2021年3月28日付の「春秋」。政治主導とコロナ禍で、官僚にかつてない疲れがたまっている問題について。

まず、冒頭が面白い。

「次に掲げる」をどう読むか? 霞が関の官庁街では「ジにケイげる」が正解である。法案作成で誤字は許されない。そこで送り仮名や同音異義語のミスをなくすため音読み訓読みを工夫する。規定はキサダで規程はキホド。奇妙な日本語での読み合わせが延々と続く。〉

▼「次に掲げる」を、「つぎにかかげる」ではなく、「ジにケイげる」と読む。「規定」と「規程」とを間違えないように、読み方を変える。
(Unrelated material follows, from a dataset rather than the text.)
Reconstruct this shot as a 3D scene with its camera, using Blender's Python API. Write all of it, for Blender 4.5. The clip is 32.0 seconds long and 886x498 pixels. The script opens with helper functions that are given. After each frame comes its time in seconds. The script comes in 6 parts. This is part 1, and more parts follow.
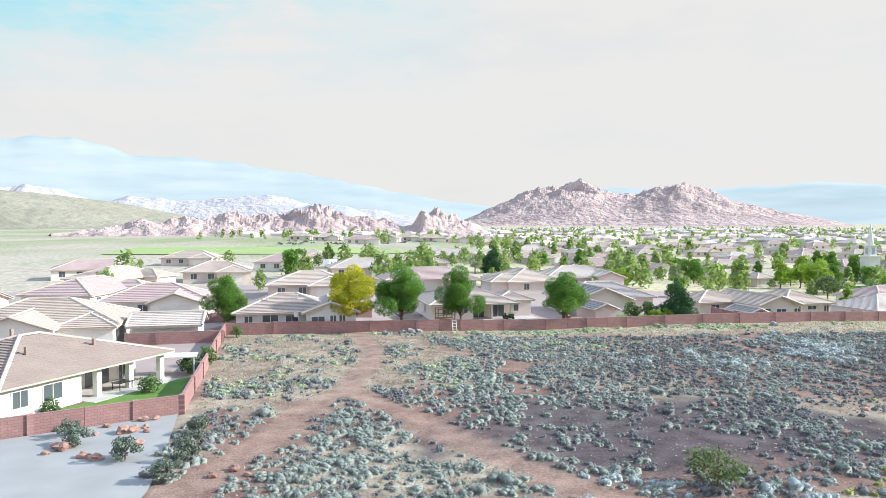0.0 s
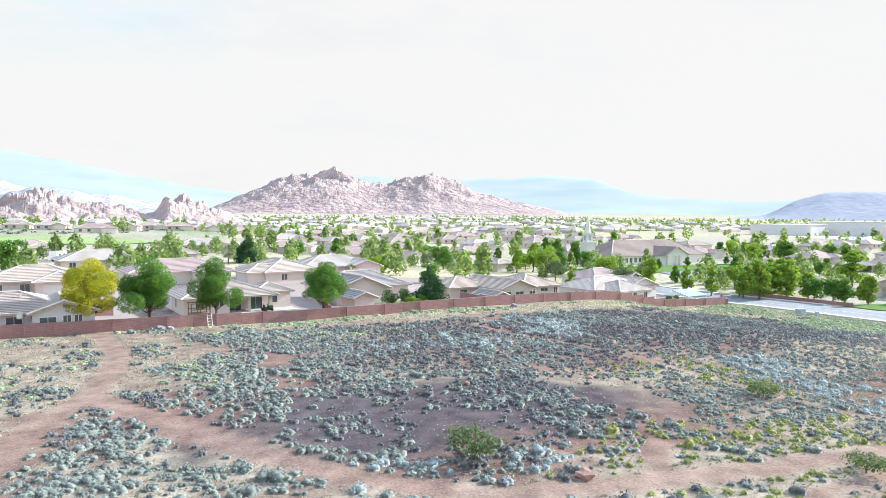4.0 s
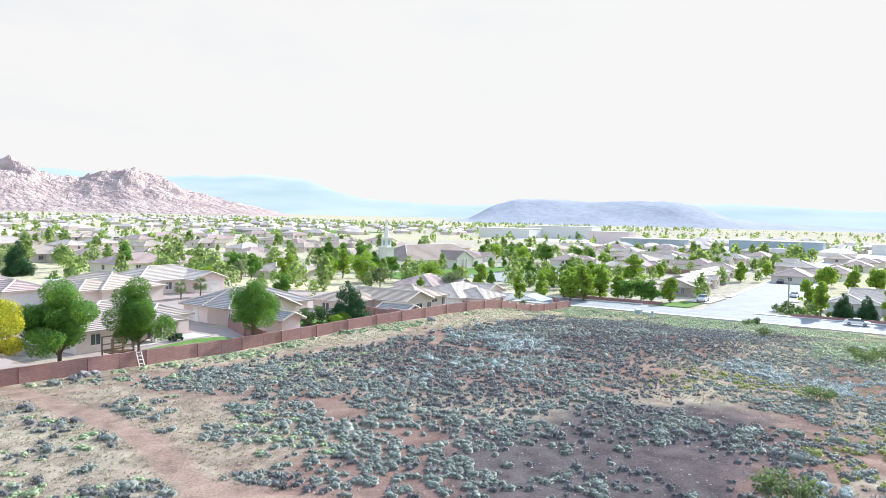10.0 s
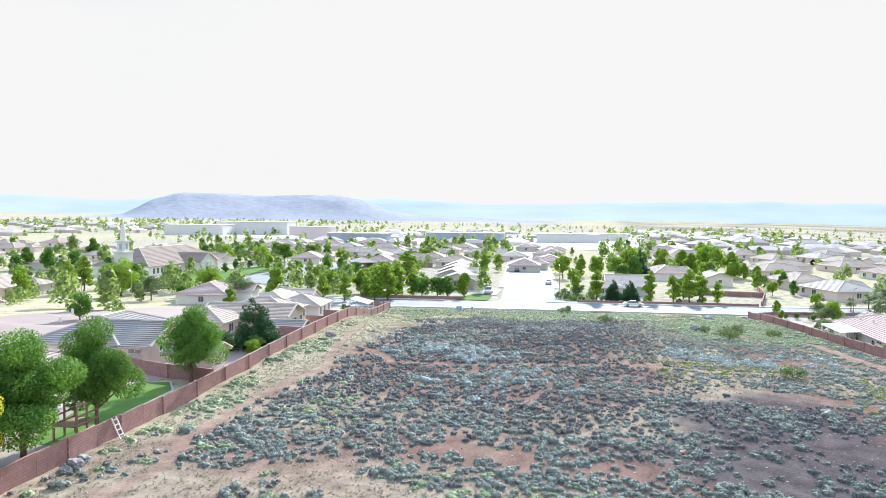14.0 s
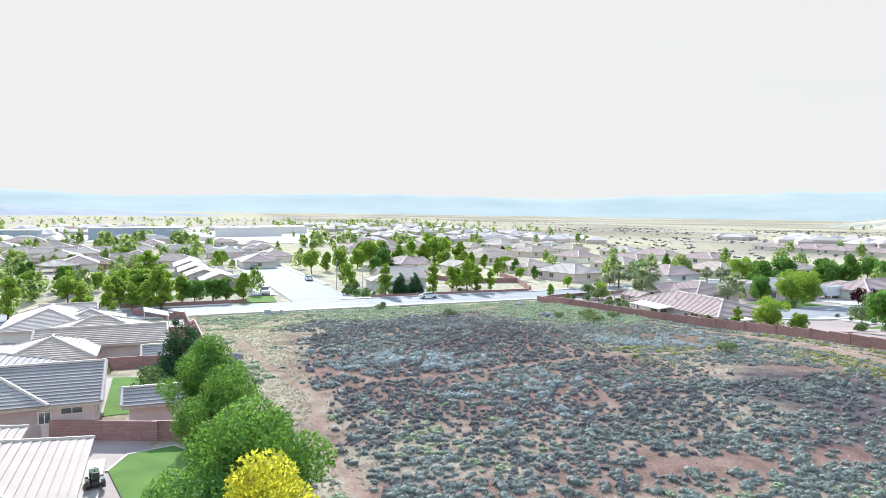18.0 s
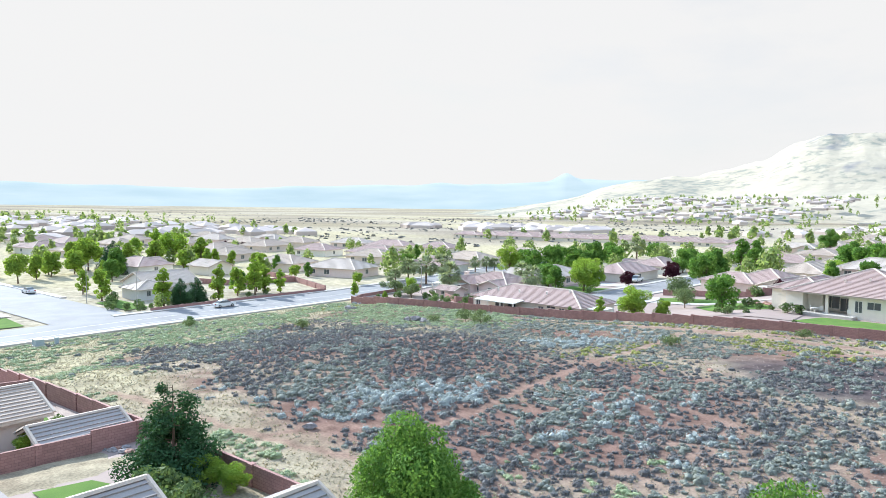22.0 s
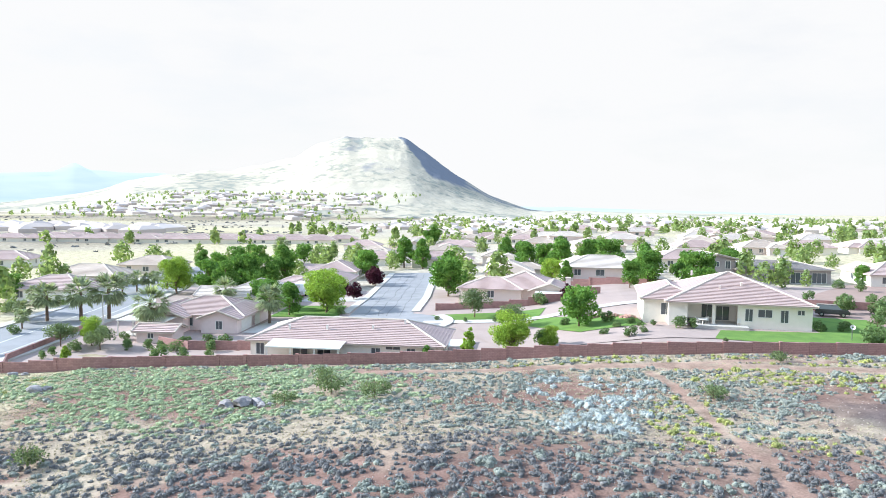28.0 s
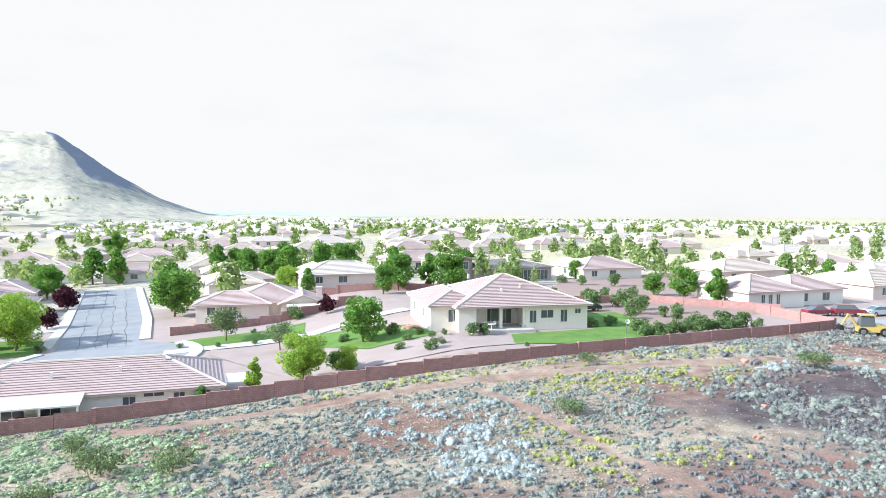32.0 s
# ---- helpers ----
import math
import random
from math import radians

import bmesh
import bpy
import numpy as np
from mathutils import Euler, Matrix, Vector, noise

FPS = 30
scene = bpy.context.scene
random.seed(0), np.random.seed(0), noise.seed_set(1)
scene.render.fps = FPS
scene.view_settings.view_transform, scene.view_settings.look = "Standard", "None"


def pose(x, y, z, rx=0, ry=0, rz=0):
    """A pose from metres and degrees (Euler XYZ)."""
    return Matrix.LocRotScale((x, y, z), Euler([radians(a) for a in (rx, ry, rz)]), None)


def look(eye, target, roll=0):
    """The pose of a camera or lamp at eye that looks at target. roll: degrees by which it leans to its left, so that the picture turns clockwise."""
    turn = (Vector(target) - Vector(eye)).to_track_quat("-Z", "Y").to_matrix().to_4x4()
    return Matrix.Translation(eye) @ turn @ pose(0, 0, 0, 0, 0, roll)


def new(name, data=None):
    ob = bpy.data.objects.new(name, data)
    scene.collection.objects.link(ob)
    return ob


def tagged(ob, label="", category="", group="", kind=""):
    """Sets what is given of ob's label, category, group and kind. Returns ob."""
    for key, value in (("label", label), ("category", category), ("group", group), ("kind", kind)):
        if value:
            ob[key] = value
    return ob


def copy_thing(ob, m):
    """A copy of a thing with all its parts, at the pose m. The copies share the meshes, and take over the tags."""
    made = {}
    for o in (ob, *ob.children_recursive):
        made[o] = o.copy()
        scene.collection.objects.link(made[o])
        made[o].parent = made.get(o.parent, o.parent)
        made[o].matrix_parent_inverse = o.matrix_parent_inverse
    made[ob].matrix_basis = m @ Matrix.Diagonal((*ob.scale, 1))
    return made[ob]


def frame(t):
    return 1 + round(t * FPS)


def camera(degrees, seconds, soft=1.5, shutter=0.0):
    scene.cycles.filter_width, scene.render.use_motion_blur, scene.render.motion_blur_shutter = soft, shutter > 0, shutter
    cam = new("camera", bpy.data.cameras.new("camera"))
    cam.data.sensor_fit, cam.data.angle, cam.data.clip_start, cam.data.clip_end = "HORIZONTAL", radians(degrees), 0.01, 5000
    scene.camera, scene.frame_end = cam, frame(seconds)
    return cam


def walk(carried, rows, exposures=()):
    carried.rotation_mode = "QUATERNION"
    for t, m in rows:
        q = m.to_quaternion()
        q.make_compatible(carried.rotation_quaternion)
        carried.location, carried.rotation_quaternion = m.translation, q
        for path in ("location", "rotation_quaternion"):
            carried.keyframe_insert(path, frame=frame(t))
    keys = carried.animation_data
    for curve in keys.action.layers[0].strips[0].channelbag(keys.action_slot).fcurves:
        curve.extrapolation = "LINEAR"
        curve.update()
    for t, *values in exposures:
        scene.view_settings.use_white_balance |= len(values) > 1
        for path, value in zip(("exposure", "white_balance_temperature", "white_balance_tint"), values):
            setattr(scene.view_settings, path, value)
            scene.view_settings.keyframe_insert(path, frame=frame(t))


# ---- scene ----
import collections

cam = camera(64.3, 32.0, 0.7)
PATH = [
    (0, (-2.959, -5.011, 13.939), (-2.74, -3.024, 13.875), -0.1),
    (0.5, (-3.023, -4.773, 13.821), (-2.766, -2.791, 13.75), 0.0),
    (1, (-2.944, -4.947, 13.842), (-2.6, -2.979, 13.768), -0.1),
    (1.5, (-3.058, -5.044, 13.889), (-2.593, -3.1, 13.809), -0.1),
    (2, (-3.036, -5.056, 13.901), (-2.456, -3.144, 13.816), -0.1),
    (2.5, (-3.022, -5.081, 13.987), (-2.364, -3.194, 13.898), -0.1),
    (3, (-3.081, -5.251, 14.103), (-2.34, -3.395, 14.011), -0.2),
    (3.5, (-3.181, -5.283, 14.163), (-2.363, -3.461, 14.069), 0.0),
    (4, (-3.726, -4.979, 14.268), (-2.848, -3.184, 14.17), 0.2),
    (4.5, (-4.904, -4.506, 14.32), (-3.963, -2.744, 14.222), 0.3),
    (6.5, (-11.555, 0.551, 14.653), (-10.352, 2.146, 14.555), 0.8),
    (7, (-13.648, 2.272, 14.876), (-12.422, 3.849, 14.779), 0.8),
    (7.5, (-15.7, 4.6, 14.982), (-14.416, 6.13, 14.887), 0.9),
    (8, (-17.808, 7.263, 15.076), (-16.468, 8.745, 14.982), 0.9),
    (8.5, (-19.807, 10.103, 15.123), (-18.418, 11.539, 15.032), 1.0),
    (9, (-21.421, 13.715, 15.18), (-19.985, 15.104, 15.089), 1.0),
    (9.5, (-23.294, 17.104, 15.201), (-21.815, 18.448, 15.113), 1.0),
    (10, (-25.274, 20.622, 15.29), (-23.756, 21.921, 15.202), 1.0),
    (10.5, (-27.132, 24.33, 15.477), (-25.57, 25.576, 15.389), 0.9),
    (11, (-29.157, 28.137, 15.642), (-27.52, 29.284, 15.555), 0.8),
    (11.5, (-30.724, 32.507, 15.729), (-29.015, 33.543, 15.643), 0.6),
    (12, (-31.987, 37.11, 15.833), (-30.213, 38.03, 15.744), 0.7),
    (12.5, (-32.881, 41.872, 15.919), (-31.053, 42.677, 15.829), 0.8),
    (13, (-33.768, 46.323, 15.987), (-31.895, 47.018, 15.894), 0.9),
    (13.5, (-35.361, 50.733, 16.266), (-33.448, 51.311, 16.171), 0.8),
    (14, (-35.812, 55.256, 16.349), (-33.867, 55.716, 16.254), 0.4),
    (14.5, (-35.467, 59.811, 16.266), (-33.499, 60.154, 16.17), 0.4),
    (16.5, (-32.698, 79.443, 16.126), (-30.707, 79.287, 16.026), 0.8),
    (17, (-30.593, 83.852, 16.184), (-28.616, 83.572, 16.081), 0.4),
    (17.5, (-28.658, 88.288, 16.273), (-26.702, 87.886, 16.165), 0.4),
    (18, (-27.026, 92.599, 16.434), (-25.104, 92.058, 16.322), 0.2),
    (18.5, (-24.766, 96.719, 16.506), (-22.889, 96.037, 16.389), 0.0),
    (19, (-22.003, 100.397, 16.638), (-20.181, 99.582, 16.515), -0.1),
    (19.5, (-18.837, 103.897, 16.83), (-17.081, 102.948, 16.703), -0.2),
    (20, (-15.112, 107.074, 16.804), (-13.431, 105.998, 16.675), -0.2),
    (20.5, (-11.348, 109.891, 16.885), (-9.749, 108.698, 16.754), -0.2),
    (21, (-7.041, 112.125, 16.98), (-5.524, 110.828, 16.845), -0.1),
    (21.5, (-2.487, 114.053, 17.002), (-1.004, 112.718, 16.866), -0.0),
    (22, (2.314, 115.387, 16.969), (3.772, 114.025, 16.831), 0.2),
    (22.5, (7.275, 116.384, 17.001), (8.644, 114.933, 16.858), 0.1),
    (23, (12.383, 117.059, 16.917), (13.638, 115.508, 16.772), 0.2),
    (23.5, (17.559, 117.089, 16.838), (18.692, 115.447, 16.693), 0.2),
    (24, (22.857, 116.803, 16.844), (23.857, 115.078, 16.697), 0.4),
    (24.5, (28.061, 116.362, 16.83), (28.923, 114.563, 16.681), 0.5),
    (25, (33.173, 115.279, 16.737), (33.894, 113.42, 16.587), 0.6),
    (25.5, (38.236, 113.907, 16.652), (38.809, 111.997, 16.502), 0.6),
    (27.5, (56.803, 104.365, 16.64), (57.119, 102.395, 16.496), 0.8),
    (28, (60.652, 101.347, 16.689), (60.966, 99.376, 16.548), 0.8),
    (28.5, (64.085, 98.148, 16.639), (64.403, 96.178, 16.504), 0.9),
    (29, (67.166, 95.022, 16.56), (67.475, 93.051, 16.426), 0.9),
    (29.5, (69.309, 92.798, 16.474), (69.469, 90.808, 16.341), 0.8),
    (30, (71.127, 91.162, 16.434), (71.114, 89.166, 16.304), 0.6),
    (30.5, (72.243, 89.869, 16.355), (72.067, 87.881, 16.227), 0.7),
    (31, (72.987, 89.05, 16.315), (72.652, 87.082, 16.19), 0.7),
    (31.5, (73.19, 88.563, 16.39), (72.708, 86.626, 16.266), 0.4),
    (32, (73.259, 88.32, 16.321), (72.681, 86.409, 16.2), 0.5),
]
EXPOSURE = [(0, 0.82, 5940, 5.5), (4, 0.99, 5890, 5.5), (9, 0.98, 5890, 5.5), (12, 0.99, 5890, 5.5), (14, 0.98, 5890, 5.5), (16.5, 0.92, 5890, 5.5), (19, 0.88, 5850, 5.5), (21, 0.92, 5850, 5.5), (23, 0.95, 5890, 5.5), (28, 1.05, 5820, 5.5), (32, 1.03, 5820, 5.5)]
walk(cam, [(t, look(eye, target, roll)) for t, eye, target, roll in PATH], EXPOSURE)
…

この二つの例で、官僚がミスを出さないために、かなり奇妙な言葉のやりとりをしていることがわかる。

〈各課から優秀な人材を集め、プロジェクト部屋にこもり、内閣法制局とのやり取りを繰り返す。取材で長年、そんな法案作りの過程を間近に見てきただけに、とても信じられない。今の国会に政府が提出した法案・条約24本の条文や関連資料から誤記載や脱字が見つかった。プロジェクトチームを設けて原因を探るという。

▼政権肝煎りのデジタル改革関連法案では関連資料に45カ所の誤記があり、それを修正した正誤表も間違っていた。新型コロナ対策に追われた結果、で済む問題ではない。〉

▼冒頭の工夫が効いており、法案や条約にミス連発の現状が、いかに異常な事態であるかが、読者に伝わってくる。

〈役所が様々な問題を抱えていることは事実だが、誤表記の山から悲鳴が聞こえてくるような気がする。人事で翻弄され、不本意な国会答弁を迫られ、激しい批判を浴びる。「政治主導」が官僚に無理難題を押しつけ、やる気や志を損ねることにつながっているとしたら……。私たちはやがて大切なものを失うのではないか。〉

▼ラストの「大切なもの」とは何なのか、明示していないのが惜しまれるが、冒頭の「つかみ」が強烈なので、そのままの勢いでもっていったコラムだ。

▼全国紙のコラムでは、この日経の「春秋」がアタマ一つ抜けている。

ブロック紙、県紙まで視野を広げると、数年前まで新潟日報の「日報抄」が抜群に素晴らしかった。今は、おそらく担当者が変わったのだろう。

▼こうした感想は、好みの問題もあるし、ハッキリした基準はないから、比べることにはあまり意味がないのだが、優れていると感じるものを、優れていると明示することは、重要だ。